Electromagnetic flow meters have become an affordable long-term solution for a wide range of applications. They are designed to achieve up to ± 0.2 percent accuracy and the nonintrusive, open-flow tube design virtually eliminates pressure loss. The meters have no moving parts or flow obstructions and are relatively unaffected by viscosity, temperature and pressure when correctly specified.
Electromagnetic meters have signals that are linear with flow. Turndown can approach 20-to-1 or better without losing accuracy. They offer encoded outputs.

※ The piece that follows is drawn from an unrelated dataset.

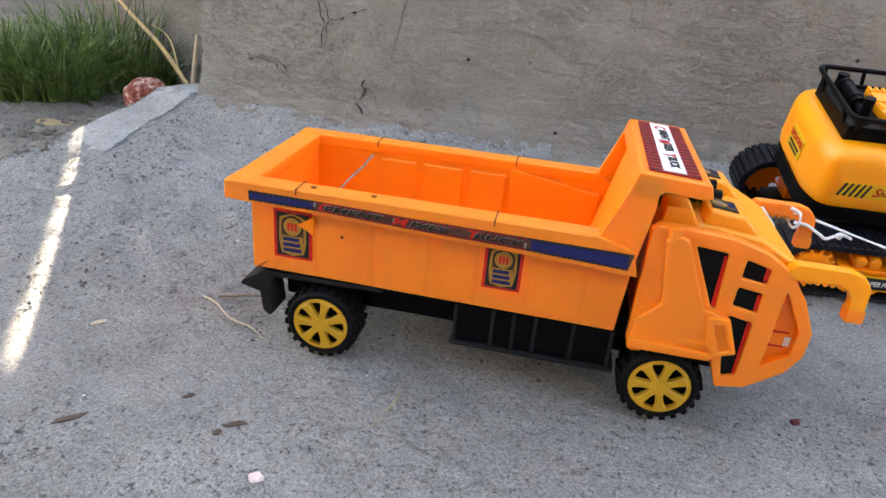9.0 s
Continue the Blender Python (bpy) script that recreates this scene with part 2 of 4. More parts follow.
def rod(a, b, r, r2=None, seg=14):
    a, b = Vector(a), Vector(b)
    bm = bmesh.new()
    bmesh.ops.create_cone(bm, cap_ends=True, segments=seg, radius1=r, radius2=r if r2 is None else r2, depth=(b - a).length)
    m = Matrix.Translation((a + b) / 2) @ (b - a).to_track_quat("Z", "Y").to_matrix().to_4x4()
    bmesh.ops.transform(bm, matrix=m, verts=bm.verts)
    return bm


def tube(pts, r, seg=8, closed=False, wob=0.0):
    pts = [Vector(p) for p in pts]
    bm = bmesh.new()
    rings = []
    k = len(pts)
    up = Vector((0.13, 0.31, 0.94))
    for i, p in enumerate(pts):
        a = pts[(i - 1) % k] if closed else pts[max(i - 1, 0)]
        b = pts[(i + 1) % k] if closed else pts[min(i + 1, k - 1)]
        d = (b - a).normalized()
        s = d.cross(up).normalized()
        u = s.cross(d)
        rr = r * (1 + wob * (random.random() - 0.5)) if not isinstance(r, (list, tuple)) else r[i]
        rings.append([bm.verts.new(p + s * rr * math.cos(2 * math.pi * j / seg) + u * rr * math.sin(2 * math.pi * j / seg)) for j in range(seg)])
    for i in range(k if closed else k - 1):
        for j in range(seg):
            bm.faces.new((rings[i][j], rings[i][(j + 1) % seg], rings[(i + 1) % k][(j + 1) % seg], rings[(i + 1) % k][j]))
    if not closed:
        bm.faces.new(rings[0][::-1])
        bm.faces.new(rings[-1])
    return bm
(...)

Many are choosing noncontact ultrasonic flow meters, which are inherently compliant with NSF regulations and installation without disturbing or cutting the pipe. Providing a turndown ratio that is comparable to electromagnetic flow meters, modern ultrasonic meters have been enhanced with increased power and sampling rates.
Transit-time ultrasonic meters are designed to determine bidirectional flow rates. Ultrasonic waves transmit upstream and downstream through the pipe wall and liquid flowing in the pipe. By measuring the difference in the travel time and knowing the pipe size, the meter determines the velocity and flow.
Clamp-on transit-time ultrasonic meters have no moving or wetted parts, can suffer no pressure loss and can provide maintenance-free operation. By measuring the speed of sound of the fluid, they can report changes in fluid temperature and/or other properties.
Clamp-on ultrasonic flow meters can troubleshoot a wide range of flow issues, particularly in pumps. These ultrasonic meters reside outside the pipe and enable installation flexibility across a wide range of pipe sizes, no contact with internal liquid and no moving parts.
A clamp-on ultrasonic flow meter can be a valuable tool to manage pump and system performance. The meter can provide the baseline and load profile information needed to optimize system efficiency and reduce energy consumption and costs.
Using cloud-based data analytics, the latest flow meters enable greater visibility and control. The interval meter data provides actionable intelligence to optimize water management. Cellular endpoints broadcast meter reading and event data to system software. This helps identify leaks and other anomalies in performance.